According to the Merrill Edge survey, 59% of Americans report that handling their finances impacts their mental health while 56% say their physical health is affected. 

Women were far more likely than men to report these problems, with 64% of women saying money issues affect their mental health compared with 52% of men, and 60% of women reporting physical consequences compared with 51% of men. 

Unfortunately, stressing about money isn't good for anyone. Yet, the same Merrill survey revealed that Americans are concerned about a lot of different financial issues. Among the 51% of Americans who are worried about their financial lives over the next five years, 55% worry they're saving too little, 53% worry about political instability, 47% worry about the possibility of an impending recession, and 45% worry about volatile markets. 

What can you do to become less stressed about managing money?

While financial concerns may be justified, worrying isn't a solution -- and it's imperative that you find ways to make managing money less stressful if handling your finances is making you physically or mentally ill. 

The good news is, there are steps you can take to reduce the stress of financial planning and to get on a firmer financial footing so you don't have to be as concerned about how external forces -- such as a recession -- could damage your finances.

Some of the steps you should consider taking to help alleviate your money worries and protect your health include:

  • Saving up an emergency fund: If you have three to six months of living expenses saved in an emergency fund, you won't have to worry about how you'll cover an unexpected expense or cope with a job loss. A big emergency fund provides tremendous peace of mind and can all but eliminate financial stress for many people. 
  • Setting financial goals and tracking progress: Not knowing if you're on track to accomplish big things -- such as saving for the future -- is a major source of stress. If you have concrete goals, you can track your progress and immediately see if you're on target to achieve your objectives. Whether your goals center around credit card debt repayment, saving for retirement, or other money matters, you'll feel far more empowered if you can track your progress and quickly make adjustments if things get off track. 
  • Automating your financial life: Automating as much of the money management process as possible can reduce any concerns about whether you're doing the right things with your money. Set a budget so you'll know how much you can save and how much you can spend in different areas. Then automate payments for your savings and as many bills as you can. If money goes where it needs to without any input from you, there's less room for error -- and less stress since you won't constantly have to make financial decisions. 
  • Allocating assets appropriately: If you have a diversified portfolio with safe investments, you won't have to worry as much about a recession or political upheaval. Your portfolio will be designed to weather the ups and downs and perform well over the long haul. If you aren't sure how to allocate assets appropriately, it could be worth getting help from a financial advisor to set up your portfolio.
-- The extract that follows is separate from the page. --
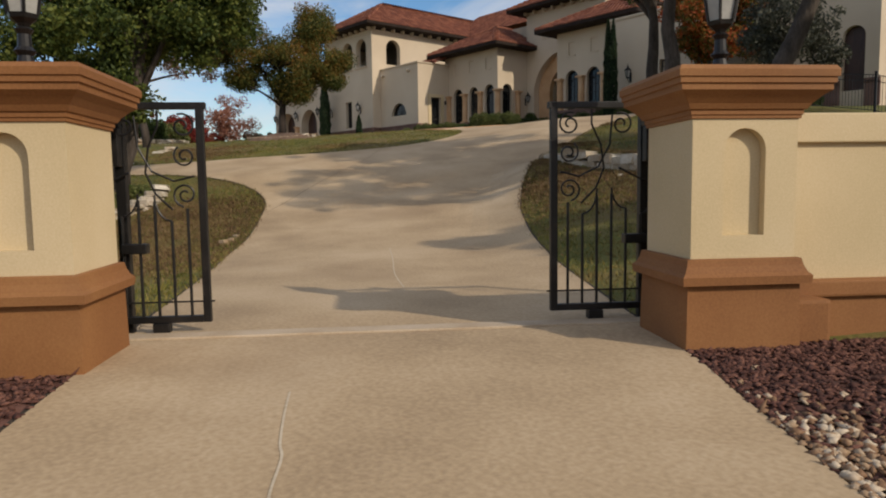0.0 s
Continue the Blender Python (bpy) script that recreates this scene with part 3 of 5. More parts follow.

Your financial life doesn't have to make you sick

It's imperative you take the right steps with your money to avoid credit card debt and ensure you're saving sufficiently for the future. But stressing about financial management to the point of illness won't make any of these things easier. Instead, be proactive and follow some of the steps outlined here. Hopefully you can alleviate the stress of money management and protect your physical and mental health.